Task prompt: Carry none of the pictures over; write out the complete data exactly.

Collected material:

╭──

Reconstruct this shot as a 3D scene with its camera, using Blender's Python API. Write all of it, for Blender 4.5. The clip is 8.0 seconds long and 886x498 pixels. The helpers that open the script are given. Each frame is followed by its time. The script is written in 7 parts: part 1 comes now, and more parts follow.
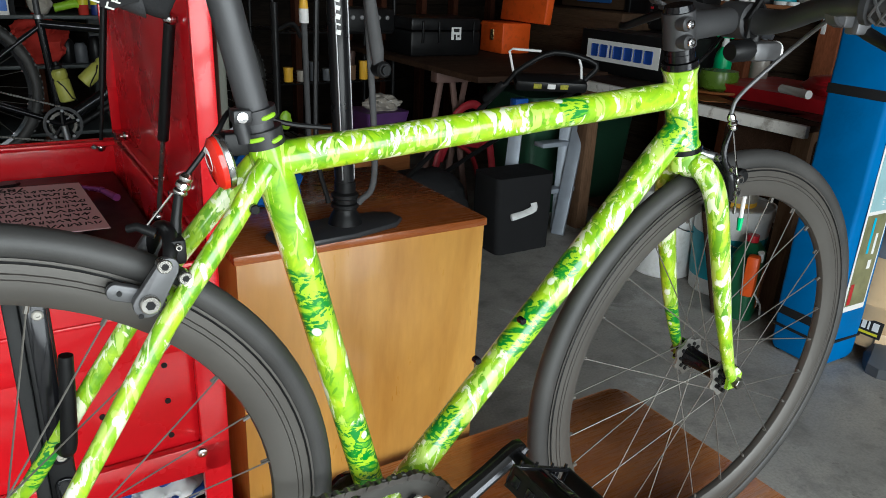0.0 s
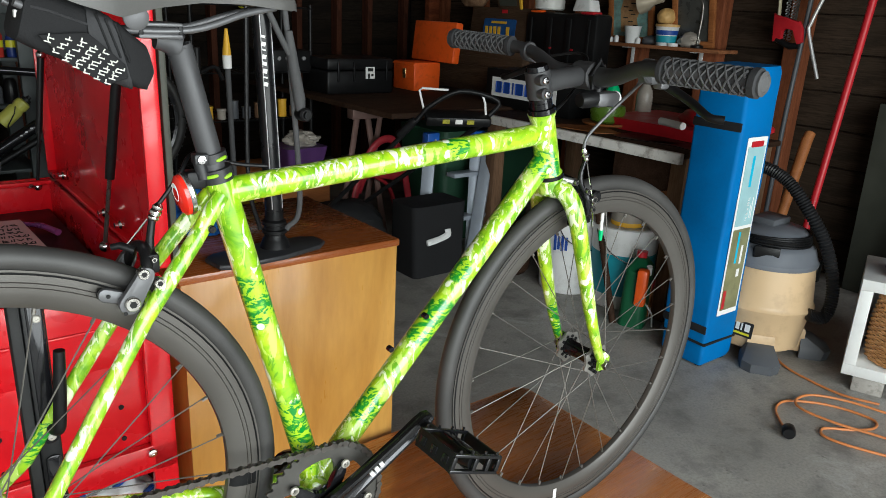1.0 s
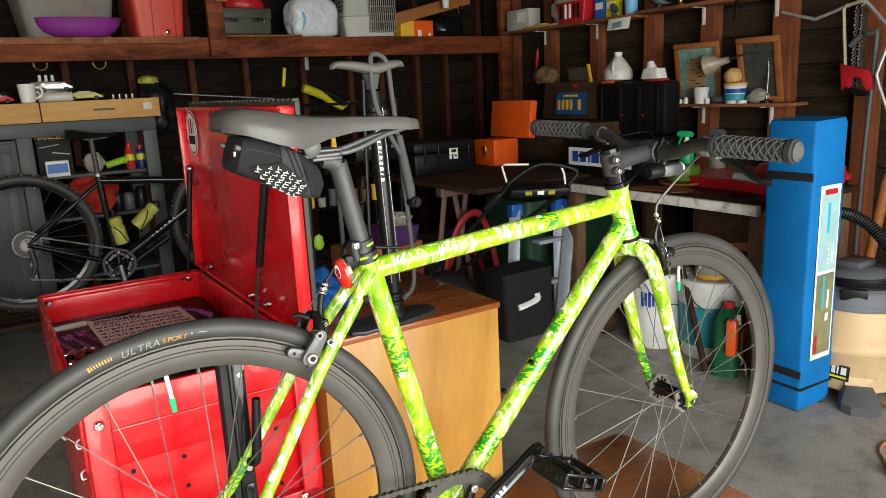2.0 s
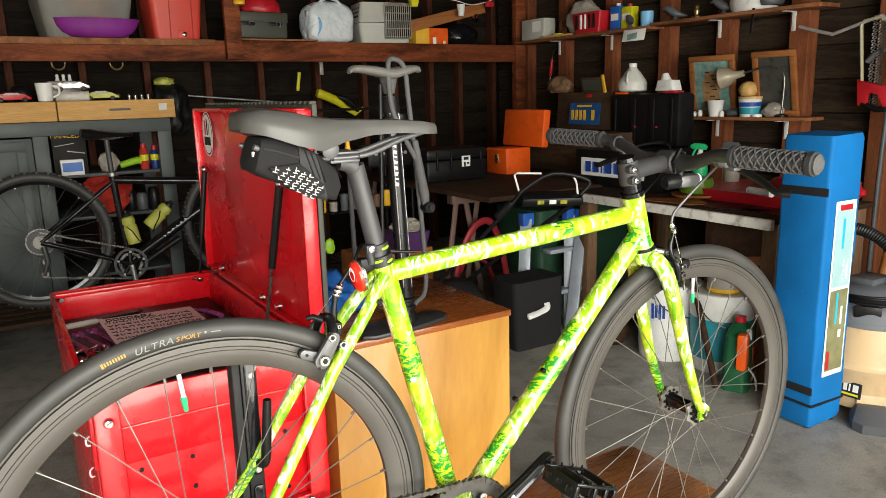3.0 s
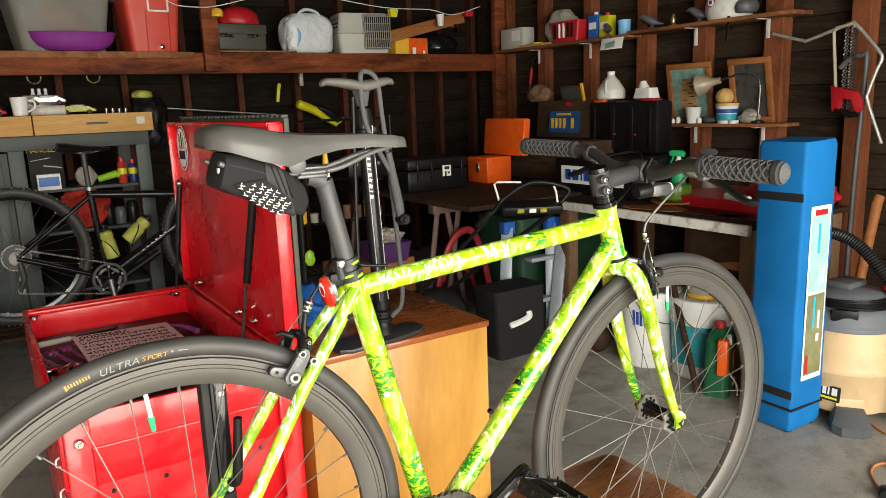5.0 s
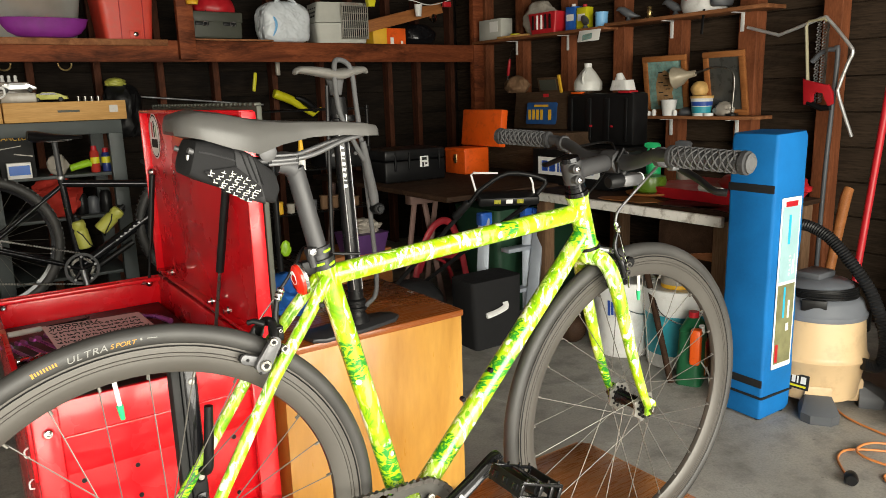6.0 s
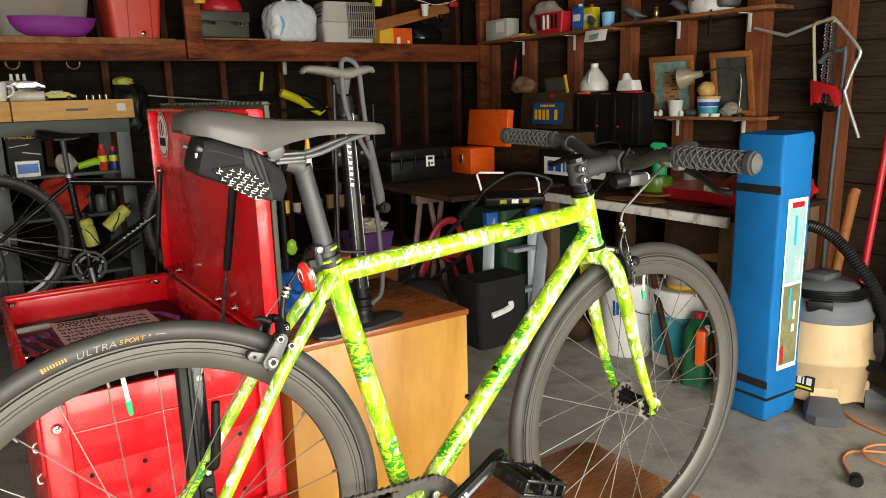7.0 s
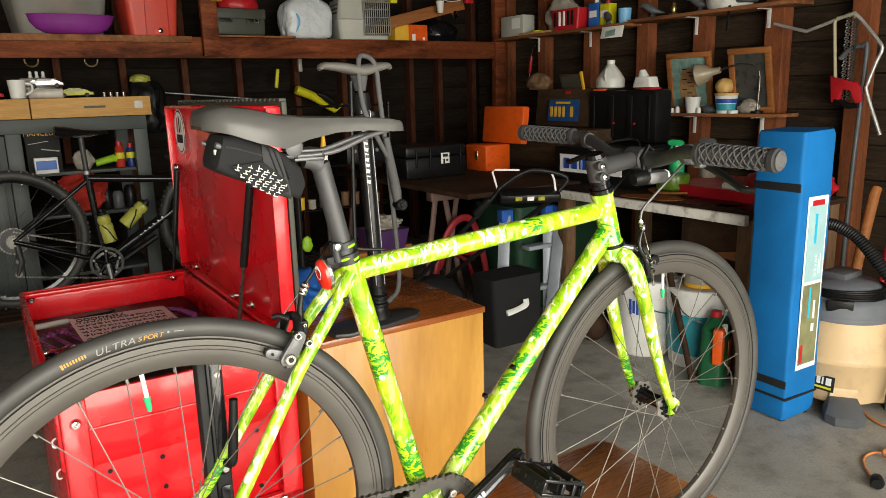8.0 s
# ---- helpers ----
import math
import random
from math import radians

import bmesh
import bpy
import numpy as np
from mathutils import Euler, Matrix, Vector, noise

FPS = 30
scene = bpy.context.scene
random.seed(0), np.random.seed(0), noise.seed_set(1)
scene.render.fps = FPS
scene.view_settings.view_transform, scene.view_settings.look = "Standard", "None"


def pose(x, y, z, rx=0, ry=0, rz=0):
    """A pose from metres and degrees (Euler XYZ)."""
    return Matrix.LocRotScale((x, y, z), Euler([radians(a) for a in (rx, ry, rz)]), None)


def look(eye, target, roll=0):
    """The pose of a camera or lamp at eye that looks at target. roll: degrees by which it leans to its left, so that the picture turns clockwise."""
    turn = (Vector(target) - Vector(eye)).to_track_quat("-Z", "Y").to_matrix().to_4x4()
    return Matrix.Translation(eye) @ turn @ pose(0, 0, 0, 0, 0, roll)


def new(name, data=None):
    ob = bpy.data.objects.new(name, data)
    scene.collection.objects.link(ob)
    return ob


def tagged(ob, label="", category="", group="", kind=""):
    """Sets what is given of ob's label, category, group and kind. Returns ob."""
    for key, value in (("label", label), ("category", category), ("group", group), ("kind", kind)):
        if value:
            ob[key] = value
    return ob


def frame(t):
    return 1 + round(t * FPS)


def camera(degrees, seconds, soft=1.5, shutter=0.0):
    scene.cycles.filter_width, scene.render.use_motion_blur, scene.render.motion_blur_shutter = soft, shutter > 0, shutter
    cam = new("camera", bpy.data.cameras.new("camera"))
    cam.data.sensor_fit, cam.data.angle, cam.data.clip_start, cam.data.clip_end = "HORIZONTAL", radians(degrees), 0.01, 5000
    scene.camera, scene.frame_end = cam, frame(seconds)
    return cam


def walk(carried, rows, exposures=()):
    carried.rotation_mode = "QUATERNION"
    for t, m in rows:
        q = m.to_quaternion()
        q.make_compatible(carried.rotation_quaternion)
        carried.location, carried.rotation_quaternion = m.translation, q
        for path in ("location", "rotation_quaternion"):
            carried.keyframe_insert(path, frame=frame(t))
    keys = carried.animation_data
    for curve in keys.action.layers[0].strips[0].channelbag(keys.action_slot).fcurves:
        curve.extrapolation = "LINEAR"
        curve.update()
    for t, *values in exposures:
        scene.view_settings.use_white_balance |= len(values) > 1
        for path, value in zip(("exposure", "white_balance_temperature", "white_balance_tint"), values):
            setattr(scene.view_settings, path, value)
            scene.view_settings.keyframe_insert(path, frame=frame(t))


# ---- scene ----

╰──

Expected answer:
Reconstruct this shot as a 3D scene with its camera, using Blender's Python API. Write all of it, for Blender 4.5. The clip is 8.0 seconds long and 886x498 pixels. The helpers that open the script are given. Each frame is followed by its time. The script is written in 7 parts: part 1 comes now, and more parts follow.
0.0 s
1.0 s
2.0 s
3.0 s
5.0 s
6.0 s
7.0 s
8.0 s
# ---- helpers ----
import math
import random
from math import radians

import bmesh
import bpy
import numpy as np
from mathutils import Euler, Matrix, Vector, noise

FPS = 30
scene = bpy.context.scene
random.seed(0), np.random.seed(0), noise.seed_set(1)
scene.render.fps = FPS
scene.view_settings.view_transform, scene.view_settings.look = "Standard", "None"


def pose(x, y, z, rx=0, ry=0, rz=0):
    """A pose from metres and degrees (Euler XYZ)."""
    return Matrix.LocRotScale((x, y, z), Euler([radians(a) for a in (rx, ry, rz)]), None)


def look(eye, target, roll=0):
    """The pose of a camera or lamp at eye that looks at target. roll: degrees by which it leans to its left, so that the picture turns clockwise."""
    turn = (Vector(target) - Vector(eye)).to_track_quat("-Z", "Y").to_matrix().to_4x4()
    return Matrix.Translation(eye) @ turn @ pose(0, 0, 0, 0, 0, roll)


def new(name, data=None):
    ob = bpy.data.objects.new(name, data)
    scene.collection.objects.link(ob)
    return ob


def tagged(ob, label="", category="", group="", kind=""):
    """Sets what is given of ob's label, category, group and kind. Returns ob."""
    for key, value in (("label", label), ("category", category), ("group", group), ("kind", kind)):
        if value:
            ob[key] = value
    return ob


def frame(t):
    return 1 + round(t * FPS)


def camera(degrees, seconds, soft=1.5, shutter=0.0):
    scene.cycles.filter_width, scene.render.use_motion_blur, scene.render.motion_blur_shutter = soft, shutter > 0, shutter
    cam = new("camera", bpy.data.cameras.new("camera"))
    cam.data.sensor_fit, cam.data.angle, cam.data.clip_start, cam.data.clip_end = "HORIZONTAL", radians(degrees), 0.01, 5000
    scene.camera, scene.frame_end = cam, frame(seconds)
    return cam


def walk(carried, rows, exposures=()):
    carried.rotation_mode = "QUATERNION"
    for t, m in rows:
        q = m.to_quaternion()
        q.make_compatible(carried.rotation_quaternion)
        carried.location, carried.rotation_quaternion = m.translation, q
        for path in ("location", "rotation_quaternion"):
            carried.keyframe_insert(path, frame=frame(t))
    keys = carried.animation_data
    for curve in keys.action.layers[0].strips[0].channelbag(keys.action_slot).fcurves:
        curve.extrapolation = "LINEAR"
        curve.update()
    for t, *values in exposures:
        scene.view_settings.use_white_balance |= len(values) > 1
        for path, value in zip(("exposure", "white_balance_temperature", "white_balance_tint"), values):
            setattr(scene.view_settings, path, value)
            scene.view_settings.keyframe_insert(path, frame=frame(t))


# ---- scene ----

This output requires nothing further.